When I’m going over a work at this stage of early revision, I notice that I’m often a little more physically distant from my screen, or if reading a hard copy, I’m holding it at a bit of a remove—as if to get a more objective view. I’m also, if this makes sense, “running” my eyes over it at a much faster pace than I would if, say, I were further along in the revision process.
A writer only has so many objective readings for each given piece. They can be renewed by time passing, like getting additional minutes on a phone card, but essentially taking advantage of unfamiliarity becomes limited. The value of glancing or “skimming” one’s own writing comes into play here. For it’s in skimming that many intuitive decisions are made about the larger structural issues of a narrative. You can get a good idea of where a significant wrong turn or choice has been made for the narrative on an early reading of a draft. As I said, because we have a limited amount of objective readings in us before we turn to someone for editing, the key seems to me to be preserving that productive separation between oneself and the text, as if restricted airspace, and not violating it by losing one’s commitment to instinct at this stage. In short, don’t get too cozy with your work before you’re really ready to sleep with it.
One of the biggest shifts in the revision process is when you decide to show the work to someone. At that point, you no longer have an exclusive relationship with the writing. Someone else’s eyes have set upon it for better or worse, and you’re now collaborating. Collusion is not a bad thing. But the trade-off is that there are two (or more) of you judging any given aspect of the work. The taut distance you’ve previously established, that “running” across it with your eyes under the auspices of your sole attention, is modified by this new cooperative relationship.
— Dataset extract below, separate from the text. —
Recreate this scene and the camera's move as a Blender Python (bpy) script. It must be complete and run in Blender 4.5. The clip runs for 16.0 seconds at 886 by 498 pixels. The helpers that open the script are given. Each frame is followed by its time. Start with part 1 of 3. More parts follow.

This is the best reason to keep a piece of writing to yourself for as long as possible, so you can figure out its intention on your own. Of course this can prove especially hard with a novel, when you crave validation and encouragement, if not an outright guarantee that your loooong project is worth pursuing. But again, it’s a trade off. Certainly, someone can save you a lot of time if you’re immersed in an unproductive eddy (see previous post on “Bogs”), but doing so prematurely may result in abandoning the authority of your own judgment in favor of an internal debate with your readers (“But he really liked this part, though she didn’t, but her friend did, but wait that was someone who hates everything I write . . .).
It goes without saying that writers all have their own approaches to revision. Some writers, Cynthia Ozick comes to mind, craft each sentence until they’re satisfied it’s finished if not perhaps perfect and don’t move on until they’ve done so. Others, verging on hypergraphia, write multiple drafts, slashing and burning with reckless abandon. Most of us, however, fall in between these two poles and make our way as best we can.
My sense is that one has to keep the major parts of the work as flexible as possible before they’re fixed in place, as if moving heavy furniture around a room. Your eyes are actually doing the heavy lifting, comprehending necessary changes before your reasoning takes over (certainly important at other times in the process). But during this time sound and sense are keen prognosticators of what changes have to be made: the very glancing or skimming that you’re doing allows you to also hear the authentic voice of the piece, and make changes based on the confluence of sight and sound.